In its opinion filed on February 2, 2017, the Supreme Court of the State of Washington (“Washington Supreme Court”) held that a “but for” causation analysis, and not a “substantial factor” causation analysis, was appropriate in a loss of chance of a better outcome medical malpractice case.
In the case it was deciding, the plaintiff was diagnosed with melanoma on his left foot that subsequently required a partial amputation of his left leg. The plaintiff alleged in his Washington medical malpractice lawsuit that the defendant doctor was negligent in his cancer diagnosis, which deprived him of a 40% chance that the melanoma would not recur had a proper diagnosis and treatment occurred. The defendant alleged an affirmative defense of contributory negligence based on the plaintiff’s delay in returning for follow up care and his decision to seek a second opinion rather than undergo the recommended excision and biopsy. The defendant also asserted that a “but for” causation analysis applies in a loss of chance of better outcome medical malpractice claim.

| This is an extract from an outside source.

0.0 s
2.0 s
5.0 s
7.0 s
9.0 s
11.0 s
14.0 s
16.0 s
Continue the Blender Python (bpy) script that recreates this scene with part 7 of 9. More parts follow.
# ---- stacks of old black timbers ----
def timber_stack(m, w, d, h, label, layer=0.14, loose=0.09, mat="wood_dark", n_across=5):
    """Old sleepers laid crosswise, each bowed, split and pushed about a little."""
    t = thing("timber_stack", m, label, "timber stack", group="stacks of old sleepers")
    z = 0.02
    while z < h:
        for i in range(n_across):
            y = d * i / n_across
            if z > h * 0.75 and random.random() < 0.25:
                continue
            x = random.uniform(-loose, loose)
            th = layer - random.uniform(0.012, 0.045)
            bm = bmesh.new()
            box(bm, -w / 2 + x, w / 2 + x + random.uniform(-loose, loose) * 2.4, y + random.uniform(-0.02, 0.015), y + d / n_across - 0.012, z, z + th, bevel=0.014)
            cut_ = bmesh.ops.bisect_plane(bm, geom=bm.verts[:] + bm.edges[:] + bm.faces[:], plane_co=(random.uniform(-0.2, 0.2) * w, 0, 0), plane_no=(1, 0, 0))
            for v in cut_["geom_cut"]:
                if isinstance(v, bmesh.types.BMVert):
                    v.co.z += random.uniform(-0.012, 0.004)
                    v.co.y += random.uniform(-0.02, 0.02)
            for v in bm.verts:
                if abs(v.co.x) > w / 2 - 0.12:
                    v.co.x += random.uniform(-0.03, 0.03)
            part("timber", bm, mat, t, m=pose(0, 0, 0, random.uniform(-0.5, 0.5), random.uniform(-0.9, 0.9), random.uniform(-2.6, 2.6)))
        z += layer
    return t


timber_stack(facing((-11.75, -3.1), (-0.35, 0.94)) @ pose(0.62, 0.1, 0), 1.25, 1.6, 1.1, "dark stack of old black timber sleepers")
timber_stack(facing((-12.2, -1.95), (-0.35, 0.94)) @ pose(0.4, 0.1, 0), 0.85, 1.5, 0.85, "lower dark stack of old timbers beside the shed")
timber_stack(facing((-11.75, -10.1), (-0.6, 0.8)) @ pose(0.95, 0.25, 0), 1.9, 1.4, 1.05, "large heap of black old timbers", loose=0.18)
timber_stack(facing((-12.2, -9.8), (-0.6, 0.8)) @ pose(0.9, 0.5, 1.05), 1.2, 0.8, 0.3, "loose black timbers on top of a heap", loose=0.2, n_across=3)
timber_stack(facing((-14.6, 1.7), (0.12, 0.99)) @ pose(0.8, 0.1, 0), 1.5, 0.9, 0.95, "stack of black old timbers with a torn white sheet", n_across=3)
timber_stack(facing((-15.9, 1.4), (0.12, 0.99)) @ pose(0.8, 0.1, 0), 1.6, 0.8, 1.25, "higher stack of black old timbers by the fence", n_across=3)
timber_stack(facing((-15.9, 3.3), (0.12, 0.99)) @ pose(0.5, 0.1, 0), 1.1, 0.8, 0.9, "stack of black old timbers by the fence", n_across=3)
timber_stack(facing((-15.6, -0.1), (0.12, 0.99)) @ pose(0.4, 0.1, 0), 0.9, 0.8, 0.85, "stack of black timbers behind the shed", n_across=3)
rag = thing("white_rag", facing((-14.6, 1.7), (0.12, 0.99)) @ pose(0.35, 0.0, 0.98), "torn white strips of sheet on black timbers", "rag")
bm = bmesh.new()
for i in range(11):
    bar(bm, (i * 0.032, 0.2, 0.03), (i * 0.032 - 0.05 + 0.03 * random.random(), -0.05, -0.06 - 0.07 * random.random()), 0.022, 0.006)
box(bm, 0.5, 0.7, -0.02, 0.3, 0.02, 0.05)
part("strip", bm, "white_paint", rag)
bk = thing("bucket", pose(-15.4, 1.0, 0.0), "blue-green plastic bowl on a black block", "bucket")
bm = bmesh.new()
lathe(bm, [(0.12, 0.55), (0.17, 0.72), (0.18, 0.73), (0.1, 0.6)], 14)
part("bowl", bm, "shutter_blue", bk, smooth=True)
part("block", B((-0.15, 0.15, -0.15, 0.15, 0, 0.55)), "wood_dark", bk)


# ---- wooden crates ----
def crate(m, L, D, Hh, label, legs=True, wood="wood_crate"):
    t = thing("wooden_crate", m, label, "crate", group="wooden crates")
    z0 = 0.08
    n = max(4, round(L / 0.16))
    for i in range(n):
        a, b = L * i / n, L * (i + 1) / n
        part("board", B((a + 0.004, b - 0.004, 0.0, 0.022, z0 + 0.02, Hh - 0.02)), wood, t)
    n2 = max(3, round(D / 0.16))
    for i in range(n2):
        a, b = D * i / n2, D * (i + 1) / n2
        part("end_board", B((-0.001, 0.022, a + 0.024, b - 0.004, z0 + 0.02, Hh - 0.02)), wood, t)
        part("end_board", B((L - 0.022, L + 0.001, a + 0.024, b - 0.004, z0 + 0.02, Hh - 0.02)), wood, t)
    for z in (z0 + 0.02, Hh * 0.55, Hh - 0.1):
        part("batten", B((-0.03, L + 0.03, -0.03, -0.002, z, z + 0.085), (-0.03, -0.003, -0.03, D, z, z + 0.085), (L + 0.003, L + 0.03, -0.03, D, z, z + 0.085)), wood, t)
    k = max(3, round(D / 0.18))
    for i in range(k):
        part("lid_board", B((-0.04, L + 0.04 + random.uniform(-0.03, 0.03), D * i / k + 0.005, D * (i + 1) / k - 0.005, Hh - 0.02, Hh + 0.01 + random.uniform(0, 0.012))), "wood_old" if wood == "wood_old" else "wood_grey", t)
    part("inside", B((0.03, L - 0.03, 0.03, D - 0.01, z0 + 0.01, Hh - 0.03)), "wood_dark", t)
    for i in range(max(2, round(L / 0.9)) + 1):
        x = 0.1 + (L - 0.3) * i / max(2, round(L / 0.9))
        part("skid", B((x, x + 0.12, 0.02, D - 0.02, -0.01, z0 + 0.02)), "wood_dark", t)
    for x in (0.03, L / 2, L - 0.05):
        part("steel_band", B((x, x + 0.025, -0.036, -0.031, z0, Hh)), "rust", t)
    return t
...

The Substantial Factor Standard
The Appellate Court stated that in a medical malpractice action, the plaintiff must satisfy traditional tort elements of proof: duty, breach, injury, and proximate cause. The Appellate Court stated that its prior cases have consistently recognized two elements of proximate cause: cause in fact and legal causation. Cause in fact refers to the “but for” consequences of an act – the physical connection between an act and an injury. Yet, in a narrow class of cases, proximate cause is defined using a substantial factor test – it is an exception to the but for standard.

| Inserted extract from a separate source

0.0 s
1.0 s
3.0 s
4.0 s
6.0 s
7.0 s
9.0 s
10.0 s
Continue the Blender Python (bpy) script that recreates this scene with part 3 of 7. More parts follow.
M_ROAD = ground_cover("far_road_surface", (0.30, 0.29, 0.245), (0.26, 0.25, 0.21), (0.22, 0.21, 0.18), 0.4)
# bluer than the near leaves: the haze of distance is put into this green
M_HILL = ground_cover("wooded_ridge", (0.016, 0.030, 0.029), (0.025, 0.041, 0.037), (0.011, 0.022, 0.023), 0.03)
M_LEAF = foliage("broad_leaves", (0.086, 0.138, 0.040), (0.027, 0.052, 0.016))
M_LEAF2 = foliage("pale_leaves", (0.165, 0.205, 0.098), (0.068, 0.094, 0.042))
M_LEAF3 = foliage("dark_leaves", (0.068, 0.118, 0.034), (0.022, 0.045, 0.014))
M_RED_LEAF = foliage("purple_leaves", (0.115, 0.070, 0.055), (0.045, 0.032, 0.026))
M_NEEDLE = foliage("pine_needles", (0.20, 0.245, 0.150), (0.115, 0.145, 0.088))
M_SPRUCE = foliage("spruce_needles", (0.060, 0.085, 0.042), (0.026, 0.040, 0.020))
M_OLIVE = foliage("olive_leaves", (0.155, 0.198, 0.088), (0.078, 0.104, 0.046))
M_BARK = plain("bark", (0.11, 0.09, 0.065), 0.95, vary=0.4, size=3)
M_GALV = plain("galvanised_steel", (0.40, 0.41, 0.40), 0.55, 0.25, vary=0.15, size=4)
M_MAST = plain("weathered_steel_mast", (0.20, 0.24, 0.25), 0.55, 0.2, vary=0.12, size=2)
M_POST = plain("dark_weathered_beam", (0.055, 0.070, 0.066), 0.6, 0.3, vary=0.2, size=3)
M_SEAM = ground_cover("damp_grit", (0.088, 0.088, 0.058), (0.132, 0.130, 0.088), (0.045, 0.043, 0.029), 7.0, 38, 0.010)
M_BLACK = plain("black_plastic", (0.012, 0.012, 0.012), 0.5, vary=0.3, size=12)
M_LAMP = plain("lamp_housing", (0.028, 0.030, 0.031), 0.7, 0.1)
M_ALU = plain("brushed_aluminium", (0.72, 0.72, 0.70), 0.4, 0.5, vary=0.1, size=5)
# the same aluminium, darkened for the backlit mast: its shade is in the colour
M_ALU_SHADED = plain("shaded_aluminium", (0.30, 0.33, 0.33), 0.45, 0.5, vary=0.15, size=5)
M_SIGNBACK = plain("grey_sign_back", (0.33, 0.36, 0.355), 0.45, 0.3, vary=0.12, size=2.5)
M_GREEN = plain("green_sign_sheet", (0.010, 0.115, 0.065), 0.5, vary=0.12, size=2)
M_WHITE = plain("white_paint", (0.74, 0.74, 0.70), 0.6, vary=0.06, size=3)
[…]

The Appellate Court stated that in certain circumstances the substantial factor standard is appropriate to use. First, the substantial factor test is used where either one of two causes would have produced the identical harm, thus making it impossible for the plaintiff to prove the “but for” test. In such cases, it is quite clear that each cause has played so important a part in producing the result that responsibility should be imposed on it. Second, the test is used where a similar, but not identical, result would have followed without the defendant’s act. Third, the test is used where one defendant has made a clearly proven but quite insignificant contribution to the result, as where he throws a lighted match into a forest fire.

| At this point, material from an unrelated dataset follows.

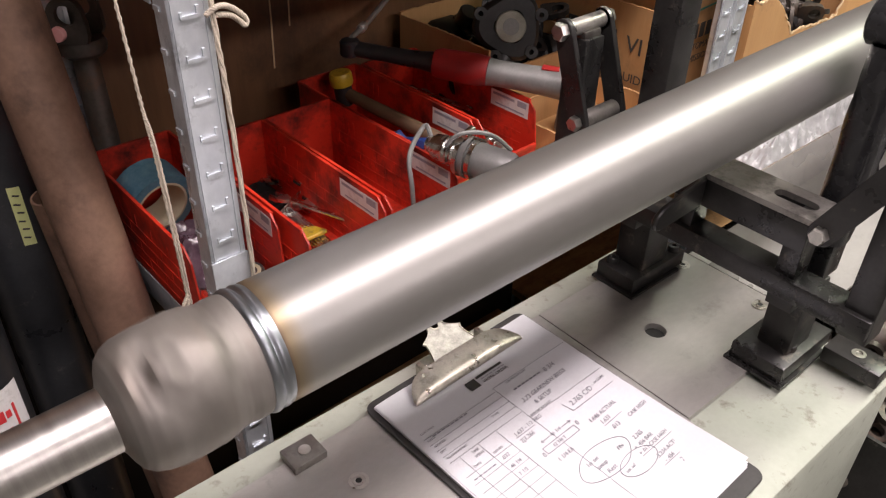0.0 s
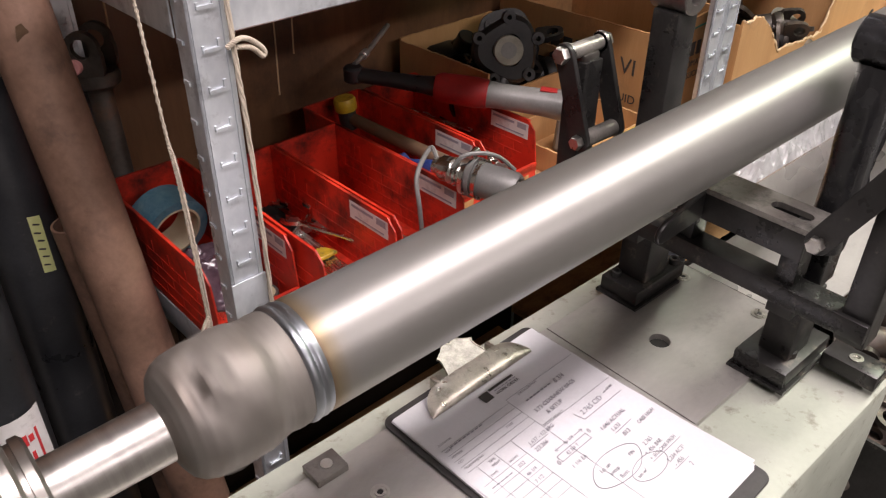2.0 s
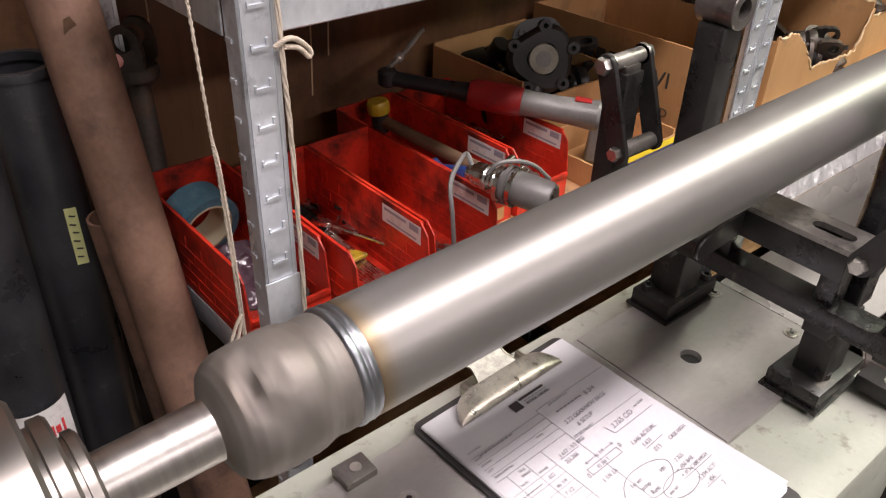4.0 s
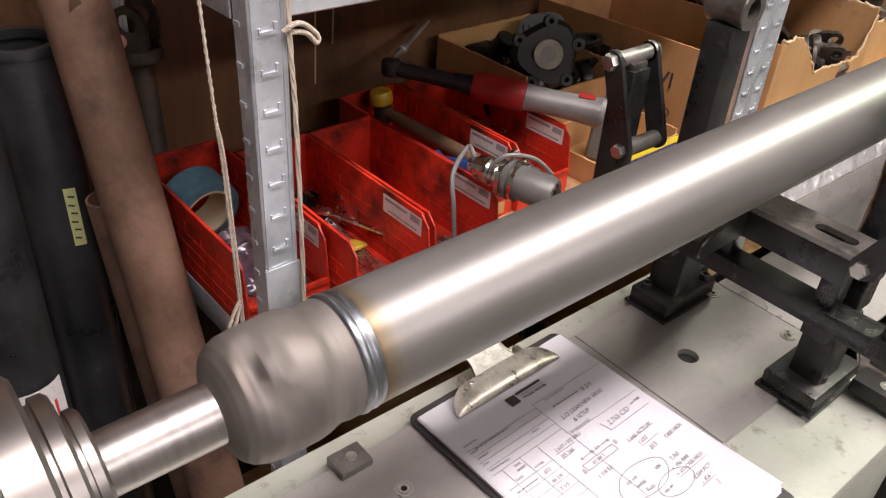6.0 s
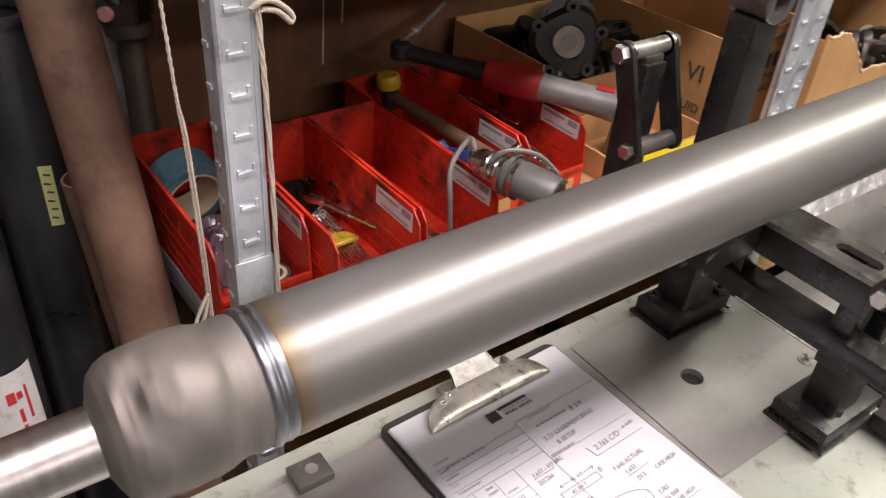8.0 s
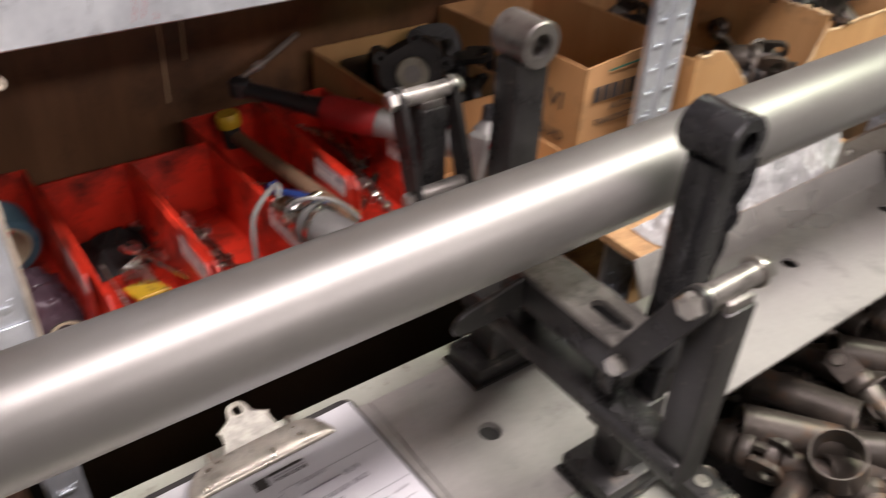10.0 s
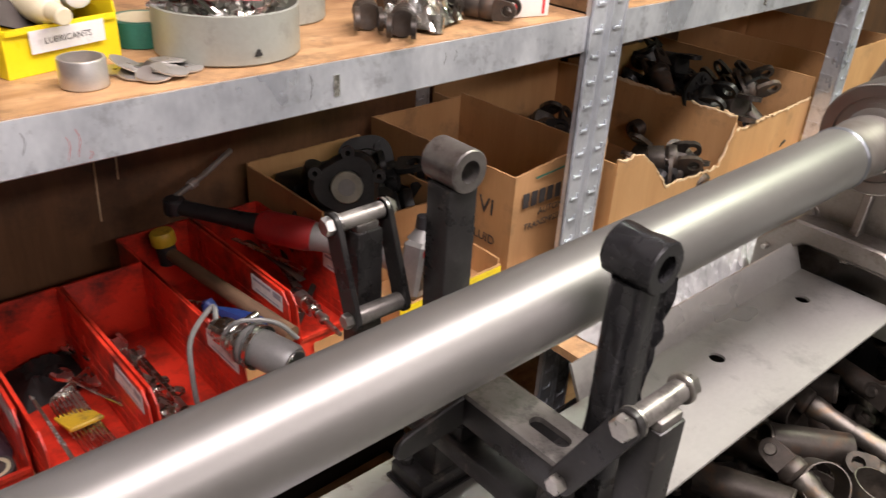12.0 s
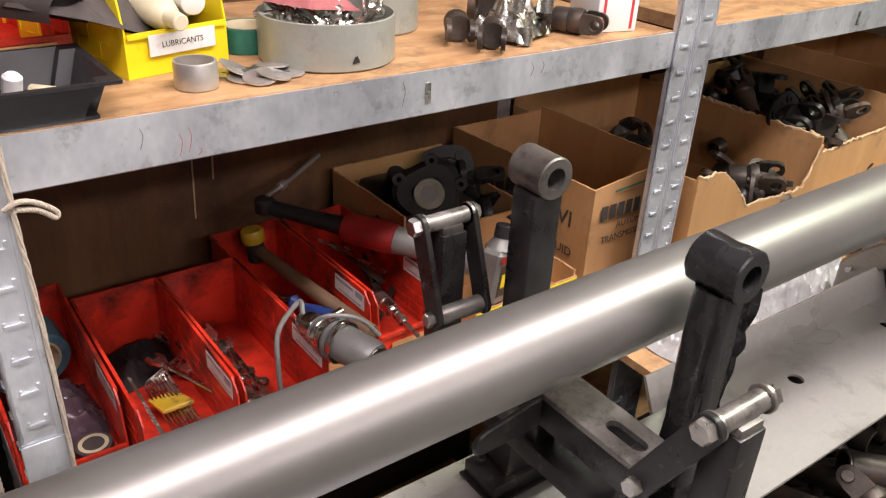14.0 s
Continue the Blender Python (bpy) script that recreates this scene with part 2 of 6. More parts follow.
M_OILRAG = make("oily_black_rag", (0.006, 0.005, 0.005), (0.020, 0.017, 0.016), 0.85, 0, 30, 400, 0.5)
M_WHITEBOX = make("white_carton", (0.72, 0.70, 0.68), (0.80, 0.79, 0.77), 0.5, 0, 10, 200, 0.05)
M_PINK = make("pink_paint_mark", (0.72, 0.33, 0.31), (0.80, 0.42, 0.40), 0.5, 0, 40, 300, 0.05)
M_REDINK = make("red_ink", (0.55, 0.03, 0.04), (0.62, 0.05, 0.05), 0.6, 0, 40, 300, 0)
M_PURPLE = make("purple_tinted_film", (0.045, 0.027, 0.036), (0.14, 0.095, 0.12), 0.2, 0, 25, 150, 0.3)
M_CREAM = make("cream_plastic_bottle", (0.62, 0.55, 0.36), (0.72, 0.66, 0.48), 0.4, 0, 20, 300, 0.05)
M_OLDYELLOW = make("dirty_yellow_plastic", (0.42, 0.27, 0.015), (0.60, 0.42, 0.03), 0.45, 0, 30, 300, 0.1, dirt=(0.13, 0.09, 0.03), dirt_amount=0.45, dirt_scale=60)
M_SATIN = make("satin_steel", (0.52, 0.50, 0.47), (0.66, 0.64, 0.61), 0.42, 0.8, 40, 500, 0.06)
M_TUBEGLOW = glow("fluorescent_diffuser", (1.0, 0.97, 0.92), 6.0)

# ---- mesh tools ----
ORIGIN = {}


def thing(name, label, category, at=None, group=""):
    """An empty at the base of a thing. Its parts are then given in room coordinates when at is a pose."""
    e = new(name)
    e.empty_display_size = 0.03
    if at is not None:
        e.matrix_world = at
        ORIGIN[e.name] = at.inverted()
    return tagged(e, label, category, group)


def part(name, bm, material, parent=None, label="", smooth=35):
    root = parent
    while root is not None and root.parent is not None:
        root = root.parent
    if root is not None and root.name in ORIGIN:
        bm.transform(ORIGIN[root.name])
    bm.normal_update()
    if smooth:
        lim = radians(smooth)
        for f in bm.faces:
            f.smooth = True
        for e in bm.edges:
            e.smooth = len(e.link_faces) == 2 and e.calc_face_angle(3.2) < lim
    me = bpy.data.meshes.new(name)
    bm.to_mesh(me)
    bm.free()
    me.materials.append(material)
    ob = new(name, me)
    ob.parent = parent
    return tagged(ob, label) if label else ob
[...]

The plaintiff argued in the case the Appellate Court was deciding that the facts fall within the first exception: that there were two causes of the 40% lost chance – the cancer and the defendant doctor’s medical negligence. The Appellate Court stated that a key distinction of loss of chance cases is that regardless of the negligence, the ultimate injury is likely to occur. Thus, if the Appellate Court were to hold that the underlying medical condition, such as cancer, is also a cause of the lost chance, then the Appellate Court would essentially be holding that in every loss of chance case, the two causes, the negligence and the underlying medical condition, produce an identical harm, which would render a substantial factor test applicable in every loss of chance case involving medical malpractice – there will always be negligence and an underlying medical condition. Thus, the Appellate Court held that using a substantial factor test would be inconsistent with traditional tort law and the plaintiff failed to show his case fits within an exception to the substantial factor test.
The Appellate Court concluded: “Traditional tort causation principles guide a loss of chance case. Applying these established principles, under the circumstances here, a but for cause analysis is appropriate.”
Source Dunnington v. Virginia Mason Medical Center, No. 91374-9.